◆ Job ◆
Find and copy lines holding "parts".

◆ Material shown ◆
————————

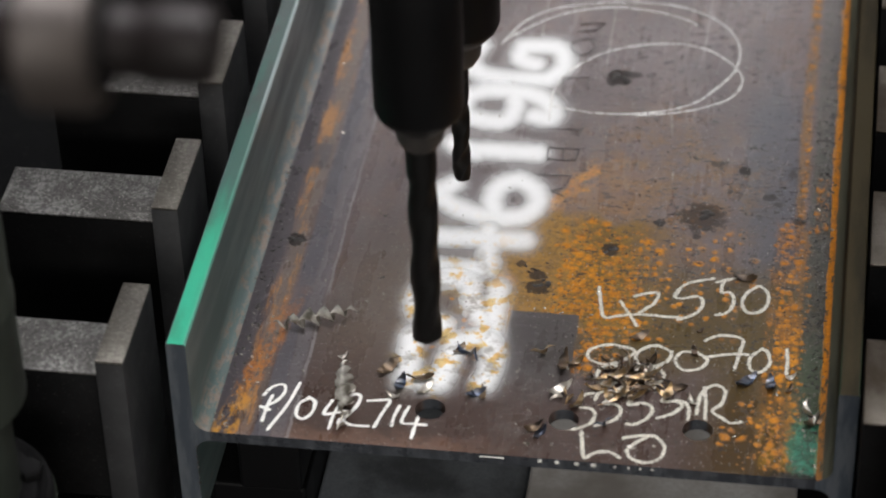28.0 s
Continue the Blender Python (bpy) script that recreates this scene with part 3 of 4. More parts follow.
# ---- bed, tray and supports ----
bed = tagged(part("machine_bed", box(bmesh.new(), (-1.0, -0.5, -0.8), (1.0, 3.2, -0.45), 0.01), DARK), "dark painted machine bed with dust and swarf", "machine bed")
tray = thing("support_table", "pale grey steel table plate under the beam", "table")
part("top", box(bmesh.new(), (0.0, -0.06, -0.15), (0.226, 0.6, -0.13), 0.003), TRAY, tray)
part("pedestal", box(bmesh.new(), (0.06, 0.1, -0.45), (0.19, 0.5, -0.15), 0.004), DARK, tray)
dusty = thing("swarf_tray", "dusty blue-grey steel tray under the beam", "tray")
part("top", box(bmesh.new(), (-0.1775, -0.06, -0.165), (-0.0005, 0.6, -0.145), 0.003), DUSTY, dusty)
part("lip", box(bmesh.new(), (-0.174, -0.072, -0.165), (-0.0005, -0.0605, -0.13), 0.002), DUSTY, dusty)
part("pedestal", box(bmesh.new(), (-0.14, 0.1, -0.45), (-0.03, 0.5, -0.165), 0.004), DARK, dusty)
rest = thing("beam_rest", "black steel rest carrying the beam on a block and foot", "support")
part("block", box(bmesh.new(), (-0.258, 0.06, -0.36), (-0.178, 0.3, -0.1005), 0.003), BLACKED, rest)
part("pad", box(bmesh.new(), (-0.232, 0.055, -0.1), (-0.18, 0.25, -0.03), 0.003), BLACKED, rest)
part("foot", box(bmesh.new(), (-0.275, 0.05, -0.449), (-0.175, 0.31, -0.3605), 0.003), DARK, rest)
copy_thing(rest, pose(0.446, 0.3, 0))
copy_thing(rest, pose(0, 2.0, 0))
copy_thing(rest, pose(0.446, 2.0, 0))

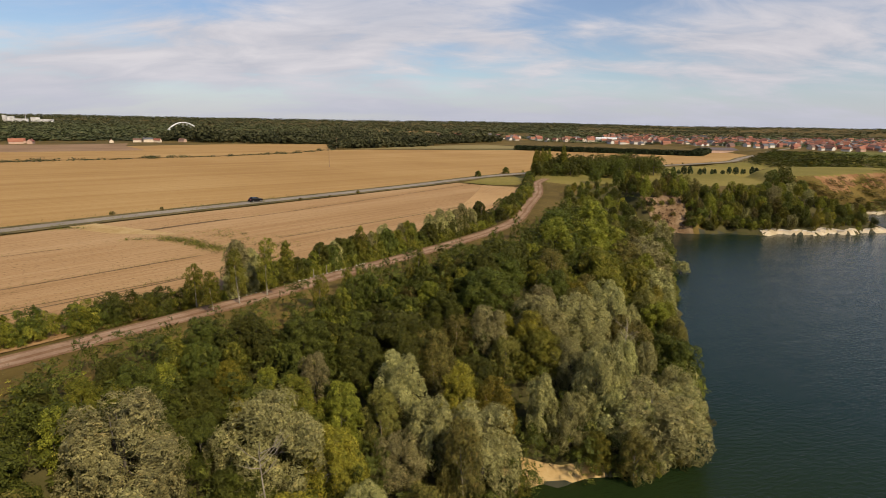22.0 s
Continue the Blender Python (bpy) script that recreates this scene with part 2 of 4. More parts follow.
def crop_rows(name, dark, mid, light, turn, clod, row=1.6, fleck=None):
    """Cut cereal: long drill stripes, broad uneven bands and a speckle of straw and soil."""
    def build(nt):
        rows = world_noise(nt, row, 3, 0.5, (1.0, 0.015, 1), turn)
        bands = world_noise(nt, 0.11, 3, 0.5, (1.0, 0.03, 1), turn)
        patch = world_noise(nt, 0.014, 4, 0.55)
        speck = world_noise(nt, clod, 6, 0.75)
        mixed = nd(nt, "ShaderNodeMath")
        mixed.operation = "ADD"
        nt.links.new(remap(nt, rows, 0.3, 0.7, 0, 0.32), mixed.inputs[0])
        nt.links.new(remap(nt, bands, 0.3, 0.7, 0, 0.30), mixed.inputs[1])
        more = nd(nt, "ShaderNodeMath")
        more.operation = "ADD"
        nt.links.new(mixed.outputs[0], more.inputs[0])
        nt.links.new(remap(nt, patch, 0.3, 0.7, 0, 0.4), more.inputs[1])
        col = ramp(nt, more.outputs[0], (0.15, dark), (0.5, mid), (0.85, light))
        col = blend(nt, remap(nt, speck, 0.32, 0.47, 0.75, 0.0), col, fleck or dark)
        return surface(nt, col, 0.95, speck, 0.6, 0.08, spec=0.1)
    return material(name, build)


WHEAT = crop_rows("ripe_wheat", (0.31, 0.178, 0.062), (0.385, 0.232, 0.085), (0.45, 0.29, 0.118), -48, 1.1, 0.9)
STUBBLE = crop_rows("cut_stubble", (0.27, 0.157, 0.066), (0.385, 0.232, 0.105), (0.46, 0.30, 0.15), -38, 1.5, 1.5, (0.15, 0.095, 0.036))
LINE_SOIL = soil_mix("dark_soil_line", (0.12, 0.072, 0.034), (0.17, 0.105, 0.05), (0.22, 0.145, 0.075), 0.2, 1.5)
PALE_CROP = soil_mix("pale_dry_grass", (0.20, 0.16, 0.055), (0.25, 0.195, 0.075), (0.30, 0.235, 0.10), 0.02, 0.5)
SAND = soil_mix("shore_sand", (0.34, 0.215, 0.08), (0.46, 0.31, 0.125), (0.54, 0.40, 0.20), 0.2, 1.2)
LEDGE = soil_mix("cream_ledge", (0.36, 0.27, 0.15), (0.50, 0.405, 0.26), (0.62, 0.53, 0.39), 0.2, 1.2)
BARE = soil_mix("ploughed_soil", (0.20, 0.12, 0.065), (0.27, 0.17, 0.09), (0.33, 0.21, 0.12), 0.02, 0.5)
BROWN_SOIL = soil_mix("red_brown_soil", (0.14, 0.078, 0.044), (0.185, 0.105, 0.06), (0.225, 0.135, 0.08), 0.02, 0.5)
CROP = soil_mix("green_crop", (0.085, 0.092, 0.018), (0.135, 0.135, 0.03), (0.18, 0.165, 0.045), 0.06, 0.7)
DARK_CROP = soil_mix("dark_green_crop", (0.09, 0.08, 0.022), (0.13, 0.11, 0.034), (0.16, 0.13, 0.045), 0.02, 0.5)
RIDGE = soil_mix("dry_ridge_soil", (0.30, 0.185, 0.085), (0.37, 0.235, 0.11), (0.44, 0.29, 0.145), 0.05, 1.2)
DIRT = soil_mix("track_dirt", (0.155, 0.080, 0.040), (0.235, 0.132, 0.070), (0.30, 0.182, 0.105), 0.3, 1.6, 0.06)
RUT = soil_mix("pale_worn_dirt", (0.22, 0.130, 0.074), (0.30, 0.192, 0.118), (0.38, 0.265, 0.175), 0.3, 1.6, 0.04)
ASPHALT = soil_mix("worn_asphalt", (0.215, 0.180, 0.138), (0.27, 0.228, 0.176), (0.32, 0.272, 0.212), 0.08, 3.0, 0.01)
VERGE = soil_mix("dry_verge", (0.08, 0.066, 0.022), (0.14, 0.108, 0.04), (0.22, 0.165, 0.075), 0.15, 1.2, 0.15)
BARK = soil_mix("bark", (0.05, 0.04, 0.03), (0.10, 0.085, 0.065), (0.16, 0.14, 0.11), 0.6, 4.0, 0.03)
PALE_BARK = soil_mix("pale_bark", (0.15, 0.12, 0.085), (0.27, 0.23, 0.17), (0.40, 0.36, 0.29), 0.6, 5.0, 0.03)
L_WILLOW = leaf("willow_leaves", (0.150, 0.140, 0.048), (0.45, 0.412, 0.155), (0.44, 0.34, 0.11), 0.12, 0.32, 8.0)
L_DARK = leaf("dark_leaves", (0.047, 0.055, 0.009), (0.128, 0.136, 0.018), (0.18, 0.155, 0.025), 0.06, 0.30, 7.2)
L_GREEN = leaf("green_leaves", (0.086, 0.093, 0.010), (0.285, 0.272, 0.030), (0.36, 0.27, 0.04), 0.08, 0.32, 7.6)
L_YELLOW = leaf("yellowing_leaves", (0.120, 0.112, 0.013), (0.37, 0.318, 0.034), (0.46, 0.30, 0.03), 0.16, 0.32, 8.0)
L_OLIVE = leaf("olive_leaves", (0.082, 0.076, 0.017), (0.245, 0.210, 0.044), (0.30, 0.20, 0.06), 0.16, 0.32, 7.6)
# far leaves greyed and biased to blue: distance haze put into the colour
L_FAR = leaf("hazed_far_leaves", (0.040, 0.049, 0.023), (0.135, 0.140, 0.060), (0.15, 0.135, 0.07), 0.08, 0.15, 0.0, 0.03)
L_PINE = leaf("conifer_needles", (0.022, 0.034, 0.014), (0.055, 0.072, 0.028), (0.06, 0.06, 0.03), 0.05, 0.1)

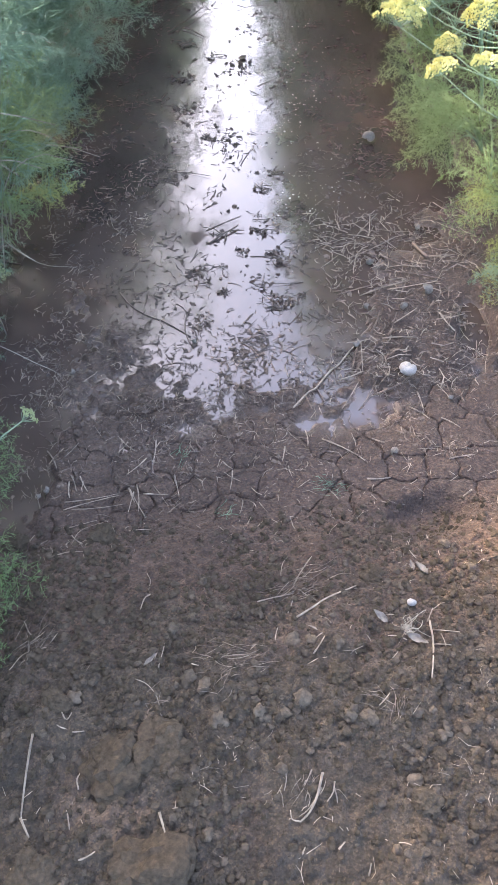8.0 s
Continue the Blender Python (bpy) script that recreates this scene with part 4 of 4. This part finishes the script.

————————

◆ Complete response ◆
Continue the Blender Python (bpy) script that recreates this scene with part 3 of 4. More parts follow.
Continue the Blender Python (bpy) script that recreates this scene with part 2 of 4. More parts follow.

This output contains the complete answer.